Monday, April 25, 2011

A Few Thoughts On Permission

I am not opposed to being marketed. I have been known to sign up for on-line entrepreneurial offerings. I have taken classes on creativity.

I do, however, abhor the idea of being taken advantage of in email-marketing. If I share my email address with you and invite your marketing, do not, do not, do not take that relationship as a free pass to intrude.

Example: A couple of points to make up front.
1. I am not particularly religious nor do I hold many things to be sacred.
2. I do, however, greatly value my off-time.

I received an email Easter Sunday. I was on the road working, so the idea of interrupting my holiday was not the issue. The email I received had this in the subject line, “I know it's Easter, but when you have something this good...

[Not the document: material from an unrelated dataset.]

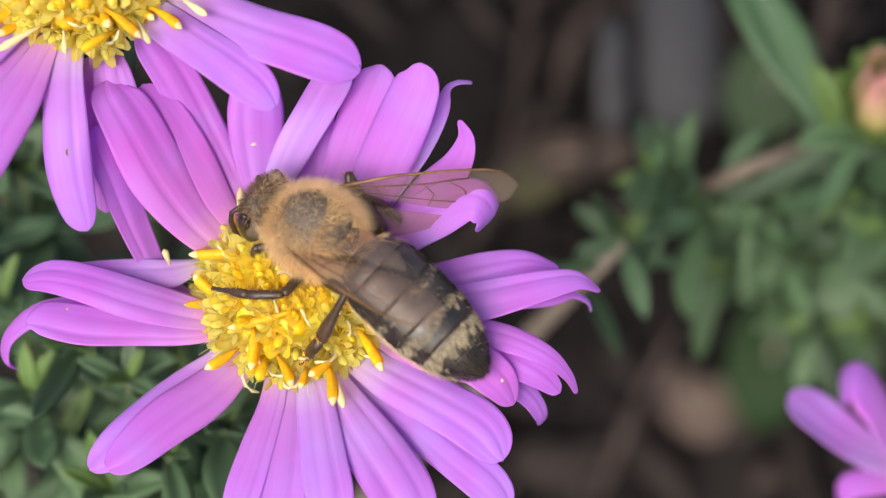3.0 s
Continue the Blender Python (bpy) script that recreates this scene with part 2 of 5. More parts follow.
def tube(bm, path, radii, sides=8, cap=True):
    """A round tube along a path."""
    path = [Vector(p) for p in path]
    up = Vector((0.31, 0.17, 0.93))
    rings = []
    for i, p in enumerate(path):
        d = (path[min(i + 1, len(path) - 1)] - path[max(i - 1, 0)]).normalized()
        if abs(d.dot(up)) > 0.95:
            up = Vector((0.9, 0.3, 0.1))
        s = d.cross(up).normalized()
        n = s.cross(d)
        r = radii[i] if isinstance(radii, (list, tuple)) else radii
        rings.append([bm.verts.new(p + (s * math.cos(k * math.tau / sides) + n * math.sin(k * math.tau / sides)) * r) for k in range(sides)])
    for one, two in zip(rings, rings[1:]):
        for k in range(sides):
            bm.faces.new((one[k], one[(k + 1) % sides], two[(k + 1) % sides], two[k]))
    if cap:
        bm.faces.new(rings[0][::-1])
        bm.faces.new(rings[-1])
    return rings


def lathe(bm, profile, sides=16, wide=1.0, tall=1.0, axis="x"):
    """Rings (place along the axis, radius) joined into a body of revolution, wider or taller if wanted."""
    rings = []
    for s, r in profile:
        ring = []
        for k in range(sides):
            c, d = math.cos(k * math.tau / sides) * r * wide, math.sin(k * math.tau / sides) * r * tall
            ring.append(bm.verts.new((s, c, d) if axis == "x" else (c, d, s)))
        rings.append(ring)
    for one, two in zip(rings, rings[1:]):
        for k in range(sides):
            bm.faces.new((one[k], one[(k + 1) % sides], two[(k + 1) % sides], two[k]))
    bm.faces.new(rings[0][::-1])
    bm.faces.new(rings[-1])
    bmesh.ops.recalc_face_normals(bm, faces=bm.faces)
    return rings


def sheet(bm, top, thick, uvs=None):
    """A thin body from a grid of points: an upper and a lower skin, closed round the rim."""
    nv, nu = len(top), len(top[0])
    layer = bm.loops.layers.uv.new("UVMap")
    skins = []
    for side in (0, 1):
        grid = []
        for i in range(nv):
            row = []
            for j in range(nu):
                a = top[min(i + 1, nv - 1)][j] - top[max(i - 1, 0)][j]
                b = top[i][min(j + 1, nu - 1)] - top[i][max(j - 1, 0)]
                n = b.cross(a)
                n = n.normalized() if n.length > 1e-12 else Vector((0, 0, 1))
                row.append(bm.verts.new(top[i][j] - n * (thick * side)))
            grid.append(row)
        skins.append(grid)

    def face(corners):
        f = bm.faces.new([skins[s][i][j] for s, i, j in corners])
        for loop, (s, i, j) in zip(f.loops, corners):
            loop[layer].uv = (j / (nu - 1), i / (nv - 1))

    for i in range(nv - 1):
        for j in range(nu - 1):
            face([(0, i, j), (0, i, j + 1), (0, i + 1, j + 1), (0, i + 1, j)])
            face([(1, i, j), (1, i + 1, j), (1, i + 1, j + 1), (1, i, j + 1)])
    for i in range(nv - 1):
        face([(0, i, 0), (0, i + 1, 0), (1, i + 1, 0), (1, i, 0)])
        face([(0, i, nu - 1), (1, i, nu - 1), (1, i + 1, nu - 1), (0, i + 1, nu - 1)])
    for j in range(nu - 1):
        face([(0, 0, j), (1, 0, j), (1, 0, j + 1), (0, 0, j + 1)])
        face([(0, nv - 1, j), (0, nv - 1, j + 1), (1, nv - 1, j + 1), (1, nv - 1, j)])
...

Am I wrong in reading an implied promise of something so good that it was worth interrupting my Easter Holiday (my off-time)? The email, it turns out, was just another shameless self-promotion. I am not offended by receiving self-promotional emails. I get that. I am, however, highly offended that they implied that there was something so good that it merited intruding on my off-day (A specific day that is, to many, a holy day…A day that is, to them, sacred).

Do Not, Do Not, DO NOT interrupt your audience with a promise of something so amazing that it merits interrupting a holiday, or any other day for that matter, when it’s just the same message you always send.

Permission marketing is just what it sounds like. I give you permission to market to me. I do not, however, give you permission to interrupt me and make false-promises.

The Easter email drove me to action. I took the 3 minutes time to log in and un-subscribe to the email list. I also took several minutes to write this blog post. Be very careful with the permission you’ve been granted. Over-step your boundaries, and you’ll lose any and all credibility you ever had in one click of the send button.